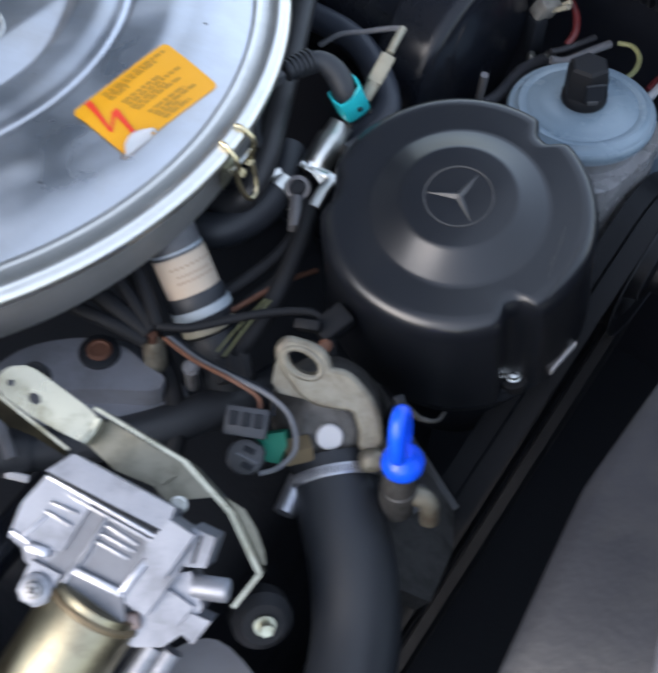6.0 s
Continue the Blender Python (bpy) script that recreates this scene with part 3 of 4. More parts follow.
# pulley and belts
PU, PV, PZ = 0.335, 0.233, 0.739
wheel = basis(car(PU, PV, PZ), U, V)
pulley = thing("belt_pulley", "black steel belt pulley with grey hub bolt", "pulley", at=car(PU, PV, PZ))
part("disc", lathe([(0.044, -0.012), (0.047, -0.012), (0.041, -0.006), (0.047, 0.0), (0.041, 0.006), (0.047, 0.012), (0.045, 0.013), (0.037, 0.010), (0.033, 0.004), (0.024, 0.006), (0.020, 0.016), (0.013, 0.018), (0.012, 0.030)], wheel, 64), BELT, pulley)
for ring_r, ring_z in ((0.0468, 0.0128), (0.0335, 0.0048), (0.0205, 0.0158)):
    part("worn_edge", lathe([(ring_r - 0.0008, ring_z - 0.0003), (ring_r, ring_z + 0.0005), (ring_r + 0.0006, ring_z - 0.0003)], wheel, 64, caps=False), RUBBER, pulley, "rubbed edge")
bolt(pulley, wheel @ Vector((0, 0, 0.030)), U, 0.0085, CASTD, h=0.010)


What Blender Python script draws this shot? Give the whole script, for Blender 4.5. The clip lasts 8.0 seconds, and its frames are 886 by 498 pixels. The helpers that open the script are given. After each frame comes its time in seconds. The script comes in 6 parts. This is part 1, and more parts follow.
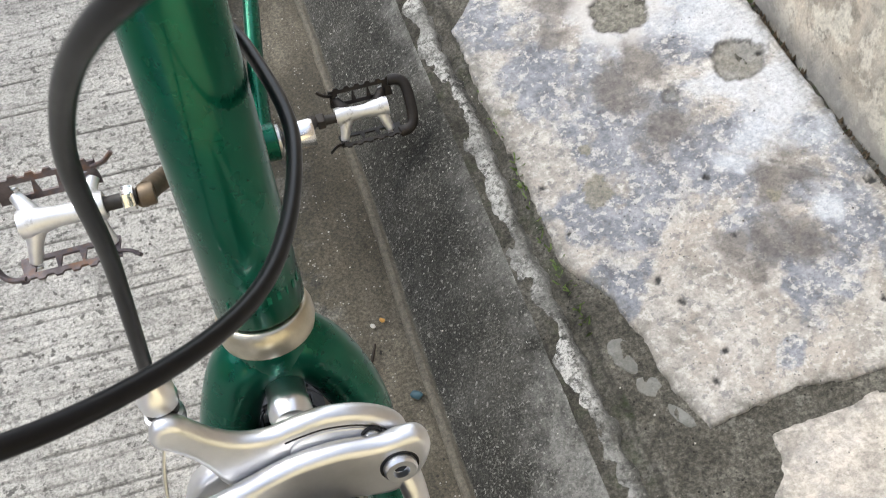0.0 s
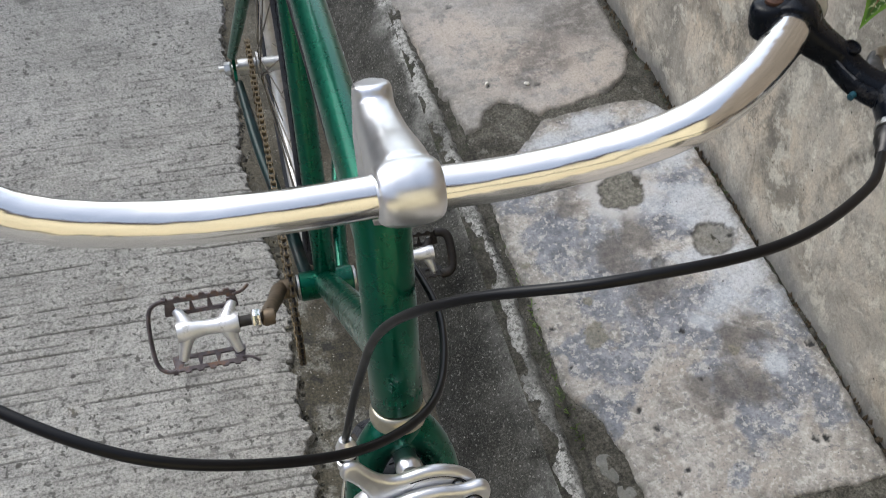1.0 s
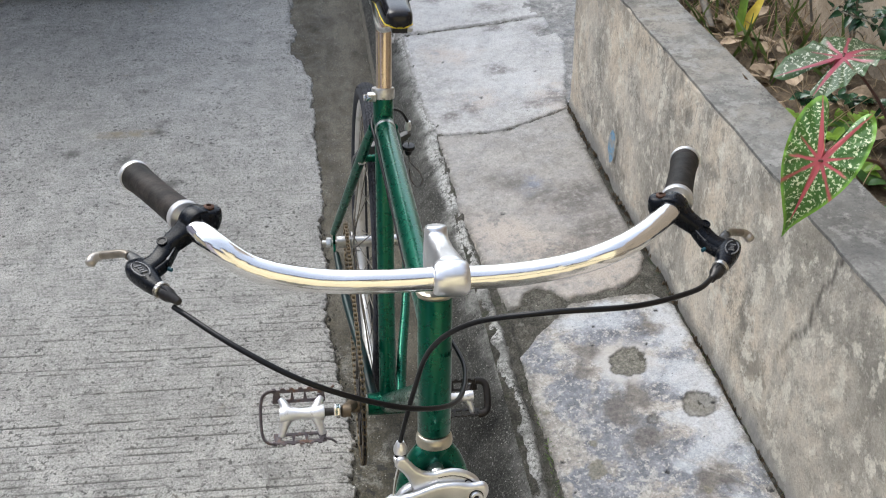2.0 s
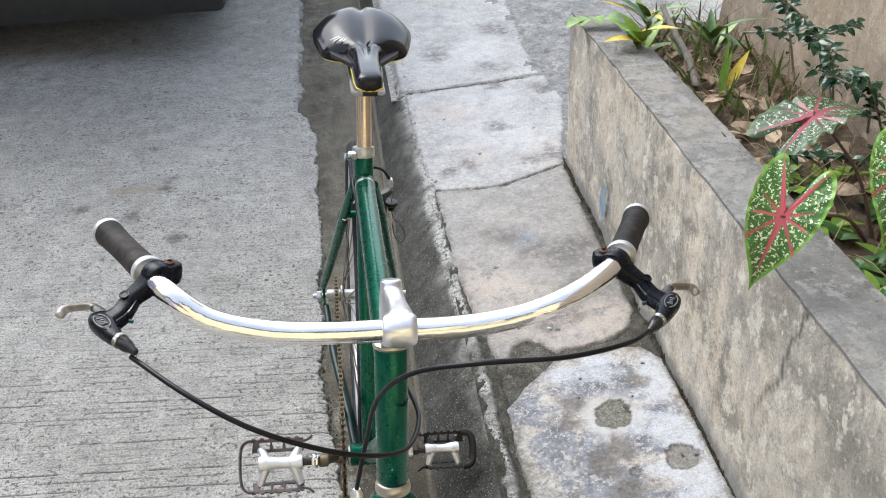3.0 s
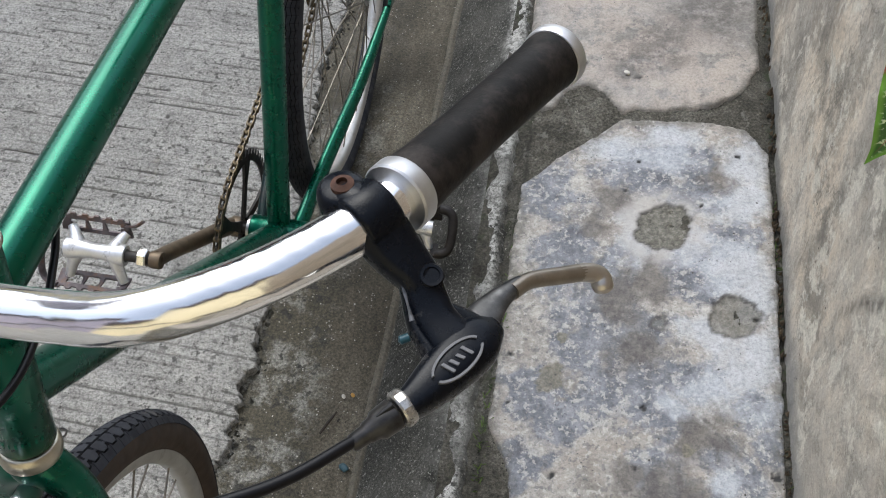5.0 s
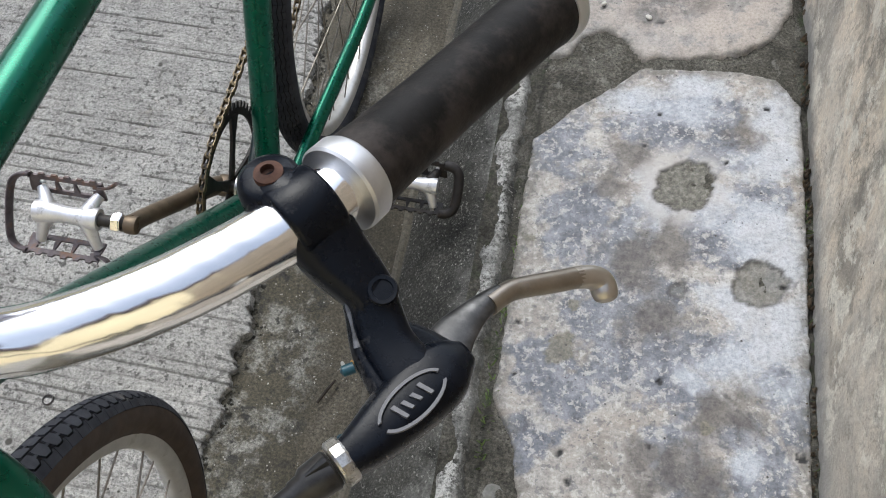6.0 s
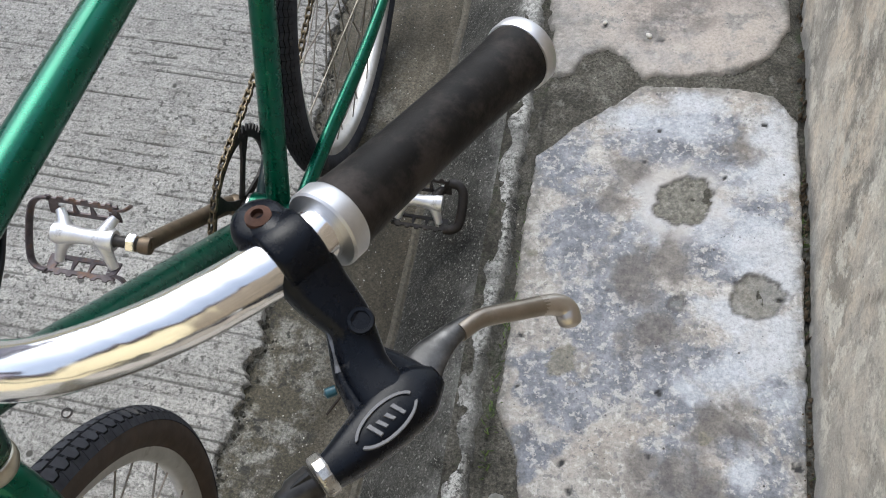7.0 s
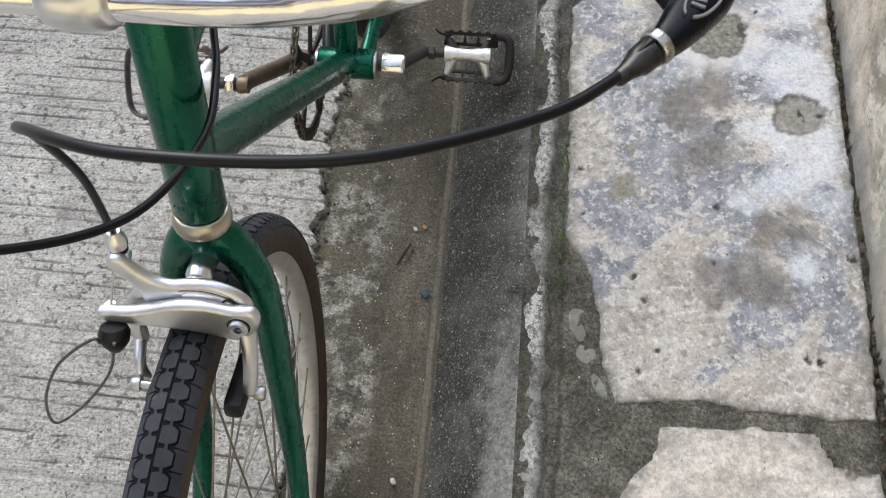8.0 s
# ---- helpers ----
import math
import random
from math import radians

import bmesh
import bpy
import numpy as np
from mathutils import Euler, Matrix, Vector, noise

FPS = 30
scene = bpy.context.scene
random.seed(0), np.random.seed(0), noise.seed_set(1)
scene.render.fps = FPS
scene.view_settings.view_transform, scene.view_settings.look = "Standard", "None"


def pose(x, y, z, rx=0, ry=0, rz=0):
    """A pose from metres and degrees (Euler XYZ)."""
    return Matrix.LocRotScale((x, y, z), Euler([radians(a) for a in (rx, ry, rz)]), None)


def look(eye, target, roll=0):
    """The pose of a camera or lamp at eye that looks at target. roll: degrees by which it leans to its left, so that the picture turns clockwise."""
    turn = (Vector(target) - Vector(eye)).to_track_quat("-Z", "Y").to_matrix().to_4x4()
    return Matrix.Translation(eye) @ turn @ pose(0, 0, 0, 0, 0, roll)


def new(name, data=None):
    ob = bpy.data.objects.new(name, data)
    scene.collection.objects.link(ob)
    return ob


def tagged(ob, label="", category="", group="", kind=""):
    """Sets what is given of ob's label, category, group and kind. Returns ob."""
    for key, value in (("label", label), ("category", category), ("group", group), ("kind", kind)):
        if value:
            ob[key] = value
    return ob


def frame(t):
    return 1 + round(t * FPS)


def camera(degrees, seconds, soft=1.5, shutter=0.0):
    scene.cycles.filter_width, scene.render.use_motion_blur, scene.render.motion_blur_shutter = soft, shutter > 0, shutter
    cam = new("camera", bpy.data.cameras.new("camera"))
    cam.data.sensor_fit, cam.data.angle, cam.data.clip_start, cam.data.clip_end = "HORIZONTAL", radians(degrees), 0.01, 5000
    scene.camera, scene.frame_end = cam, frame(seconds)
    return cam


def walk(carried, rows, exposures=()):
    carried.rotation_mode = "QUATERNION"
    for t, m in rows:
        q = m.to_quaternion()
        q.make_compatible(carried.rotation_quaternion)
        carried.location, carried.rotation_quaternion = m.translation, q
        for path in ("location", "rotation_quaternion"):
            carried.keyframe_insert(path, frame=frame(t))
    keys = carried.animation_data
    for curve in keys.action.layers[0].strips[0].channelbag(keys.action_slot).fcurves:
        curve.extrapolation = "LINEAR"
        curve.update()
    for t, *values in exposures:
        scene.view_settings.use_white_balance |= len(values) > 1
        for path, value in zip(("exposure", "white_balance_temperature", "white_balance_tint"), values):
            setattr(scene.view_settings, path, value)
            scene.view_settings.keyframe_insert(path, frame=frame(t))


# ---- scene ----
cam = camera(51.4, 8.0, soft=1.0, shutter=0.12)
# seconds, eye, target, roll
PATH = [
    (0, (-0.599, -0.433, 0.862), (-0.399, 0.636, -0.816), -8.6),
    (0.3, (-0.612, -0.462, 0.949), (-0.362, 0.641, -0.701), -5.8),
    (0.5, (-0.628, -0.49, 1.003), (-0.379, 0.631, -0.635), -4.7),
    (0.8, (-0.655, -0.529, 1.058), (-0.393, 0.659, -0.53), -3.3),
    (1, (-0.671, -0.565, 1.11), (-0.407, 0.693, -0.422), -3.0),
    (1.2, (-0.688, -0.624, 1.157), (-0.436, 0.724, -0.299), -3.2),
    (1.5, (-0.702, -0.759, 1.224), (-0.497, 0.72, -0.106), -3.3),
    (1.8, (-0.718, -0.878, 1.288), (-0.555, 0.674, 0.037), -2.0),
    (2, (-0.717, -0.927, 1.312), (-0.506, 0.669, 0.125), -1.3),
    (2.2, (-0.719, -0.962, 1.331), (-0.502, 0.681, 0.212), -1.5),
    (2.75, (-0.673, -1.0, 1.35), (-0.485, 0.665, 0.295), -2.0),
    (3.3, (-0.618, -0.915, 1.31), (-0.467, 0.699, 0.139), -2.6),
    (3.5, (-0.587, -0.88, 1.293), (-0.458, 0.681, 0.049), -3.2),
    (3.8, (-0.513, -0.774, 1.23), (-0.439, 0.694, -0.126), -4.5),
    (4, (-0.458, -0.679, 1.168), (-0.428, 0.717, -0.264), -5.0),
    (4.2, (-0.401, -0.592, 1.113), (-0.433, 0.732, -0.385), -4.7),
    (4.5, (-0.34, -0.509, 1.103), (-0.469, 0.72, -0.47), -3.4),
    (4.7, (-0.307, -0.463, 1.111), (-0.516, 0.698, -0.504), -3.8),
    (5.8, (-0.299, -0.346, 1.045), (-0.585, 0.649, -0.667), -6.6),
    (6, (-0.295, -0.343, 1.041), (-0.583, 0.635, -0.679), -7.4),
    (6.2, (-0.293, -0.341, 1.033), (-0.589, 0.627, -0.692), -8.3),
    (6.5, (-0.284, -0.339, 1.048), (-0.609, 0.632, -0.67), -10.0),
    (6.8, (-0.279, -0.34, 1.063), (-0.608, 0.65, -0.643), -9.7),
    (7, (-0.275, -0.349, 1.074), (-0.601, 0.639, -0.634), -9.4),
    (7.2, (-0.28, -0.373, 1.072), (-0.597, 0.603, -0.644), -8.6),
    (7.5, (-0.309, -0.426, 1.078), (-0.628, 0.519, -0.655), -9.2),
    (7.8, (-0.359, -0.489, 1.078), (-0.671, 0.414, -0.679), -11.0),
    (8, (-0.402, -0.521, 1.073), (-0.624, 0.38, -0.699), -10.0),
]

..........

### Instructions for the task
Excluding the pictures, reproduce every entry exactly as given.

### Written answer
6.0 s
Continue the Blender Python (bpy) script that recreates this scene with part 3 of 4. More parts follow.
# pulley and belts
PU, PV, PZ = 0.335, 0.233, 0.739
wheel = basis(car(PU, PV, PZ), U, V)
pulley = thing("belt_pulley", "black steel belt pulley with grey hub bolt", "pulley", at=car(PU, PV, PZ))
part("disc", lathe([(0.044, -0.012), (0.047, -0.012), (0.041, -0.006), (0.047, 0.0), (0.041, 0.006), (0.047, 0.012), (0.045, 0.013), (0.037, 0.010), (0.033, 0.004), (0.024, 0.006), (0.020, 0.016), (0.013, 0.018), (0.012, 0.030)], wheel, 64), BELT, pulley)
for ring_r, ring_z in ((0.0468, 0.0128), (0.0335, 0.0048), (0.0205, 0.0158)):
    part("worn_edge", lathe([(ring_r - 0.0008, ring_z - 0.0003), (ring_r, ring_z + 0.0005), (ring_r + 0.0006, ring_z - 0.0003)], wheel, 64, caps=False), RUBBER, pulley, "rubbed edge")
bolt(pulley, wheel @ Vector((0, 0, 0.030)), U, 0.0085, CASTD, h=0.010)


What Blender Python script draws this shot? Give the whole script, for Blender 4.5. The clip lasts 8.0 seconds, and its frames are 886 by 498 pixels. The helpers that open the script are given. After each frame comes its time in seconds. The script comes in 6 parts. This is part 1, and more parts follow.
0.0 s
1.0 s
2.0 s
3.0 s
5.0 s
6.0 s
7.0 s
8.0 s
# ---- helpers ----
import math
import random
from math import radians

import bmesh
import bpy
import numpy as np
from mathutils import Euler, Matrix, Vector, noise

FPS = 30
scene = bpy.context.scene
random.seed(0), np.random.seed(0), noise.seed_set(1)
scene.render.fps = FPS
scene.view_settings.view_transform, scene.view_settings.look = "Standard", "None"


def pose(x, y, z, rx=0, ry=0, rz=0):
    """A pose from metres and degrees (Euler XYZ)."""
    return Matrix.LocRotScale((x, y, z), Euler([radians(a) for a in (rx, ry, rz)]), None)


def look(eye, target, roll=0):
    """The pose of a camera or lamp at eye that looks at target. roll: degrees by which it leans to its left, so that the picture turns clockwise."""
    turn = (Vector(target) - Vector(eye)).to_track_quat("-Z", "Y").to_matrix().to_4x4()
    return Matrix.Translation(eye) @ turn @ pose(0, 0, 0, 0, 0, roll)


def new(name, data=None):
    ob = bpy.data.objects.new(name, data)
    scene.collection.objects.link(ob)
    return ob


def tagged(ob, label="", category="", group="", kind=""):
    """Sets what is given of ob's label, category, group and kind. Returns ob."""
    for key, value in (("label", label), ("category", category), ("group", group), ("kind", kind)):
        if value:
            ob[key] = value
    return ob


def frame(t):
    return 1 + round(t * FPS)


def camera(degrees, seconds, soft=1.5, shutter=0.0):
    scene.cycles.filter_width, scene.render.use_motion_blur, scene.render.motion_blur_shutter = soft, shutter > 0, shutter
    cam = new("camera", bpy.data.cameras.new("camera"))
    cam.data.sensor_fit, cam.data.angle, cam.data.clip_start, cam.data.clip_end = "HORIZONTAL", radians(degrees), 0.01, 5000
    scene.camera, scene.frame_end = cam, frame(seconds)
    return cam


def walk(carried, rows, exposures=()):
    carried.rotation_mode = "QUATERNION"
    for t, m in rows:
        q = m.to_quaternion()
        q.make_compatible(carried.rotation_quaternion)
        carried.location, carried.rotation_quaternion = m.translation, q
        for path in ("location", "rotation_quaternion"):
            carried.keyframe_insert(path, frame=frame(t))
    keys = carried.animation_data
    for curve in keys.action.layers[0].strips[0].channelbag(keys.action_slot).fcurves:
        curve.extrapolation = "LINEAR"
        curve.update()
    for t, *values in exposures:
        scene.view_settings.use_white_balance |= len(values) > 1
        for path, value in zip(("exposure", "white_balance_temperature", "white_balance_tint"), values):
            setattr(scene.view_settings, path, value)
            scene.view_settings.keyframe_insert(path, frame=frame(t))


# ---- scene ----
cam = camera(51.4, 8.0, soft=1.0, shutter=0.12)
# seconds, eye, target, roll
PATH = [
    (0, (-0.599, -0.433, 0.862), (-0.399, 0.636, -0.816), -8.6),
    (0.3, (-0.612, -0.462, 0.949), (-0.362, 0.641, -0.701), -5.8),
    (0.5, (-0.628, -0.49, 1.003), (-0.379, 0.631, -0.635), -4.7),
    (0.8, (-0.655, -0.529, 1.058), (-0.393, 0.659, -0.53), -3.3),
    (1, (-0.671, -0.565, 1.11), (-0.407, 0.693, -0.422), -3.0),
    (1.2, (-0.688, -0.624, 1.157), (-0.436, 0.724, -0.299), -3.2),
    (1.5, (-0.702, -0.759, 1.224), (-0.497, 0.72, -0.106), -3.3),
    (1.8, (-0.718, -0.878, 1.288), (-0.555, 0.674, 0.037), -2.0),
    (2, (-0.717, -0.927, 1.312), (-0.506, 0.669, 0.125), -1.3),
    (2.2, (-0.719, -0.962, 1.331), (-0.502, 0.681, 0.212), -1.5),
    (2.75, (-0.673, -1.0, 1.35), (-0.485, 0.665, 0.295), -2.0),
    (3.3, (-0.618, -0.915, 1.31), (-0.467, 0.699, 0.139), -2.6),
    (3.5, (-0.587, -0.88, 1.293), (-0.458, 0.681, 0.049), -3.2),
    (3.8, (-0.513, -0.774, 1.23), (-0.439, 0.694, -0.126), -4.5),
    (4, (-0.458, -0.679, 1.168), (-0.428, 0.717, -0.264), -5.0),
    (4.2, (-0.401, -0.592, 1.113), (-0.433, 0.732, -0.385), -4.7),
    (4.5, (-0.34, -0.509, 1.103), (-0.469, 0.72, -0.47), -3.4),
    (4.7, (-0.307, -0.463, 1.111), (-0.516, 0.698, -0.504), -3.8),
    (5.8, (-0.299, -0.346, 1.045), (-0.585, 0.649, -0.667), -6.6),
    (6, (-0.295, -0.343, 1.041), (-0.583, 0.635, -0.679), -7.4),
    (6.2, (-0.293, -0.341, 1.033), (-0.589, 0.627, -0.692), -8.3),
    (6.5, (-0.284, -0.339, 1.048), (-0.609, 0.632, -0.67), -10.0),
    (6.8, (-0.279, -0.34, 1.063), (-0.608, 0.65, -0.643), -9.7),
    (7, (-0.275, -0.349, 1.074), (-0.601, 0.639, -0.634), -9.4),
    (7.2, (-0.28, -0.373, 1.072), (-0.597, 0.603, -0.644), -8.6),
    (7.5, (-0.309, -0.426, 1.078), (-0.628, 0.519, -0.655), -9.2),
    (7.8, (-0.359, -0.489, 1.078), (-0.671, 0.414, -0.679), -11.0),
    (8, (-0.402, -0.521, 1.073), (-0.624, 0.38, -0.699), -10.0),
]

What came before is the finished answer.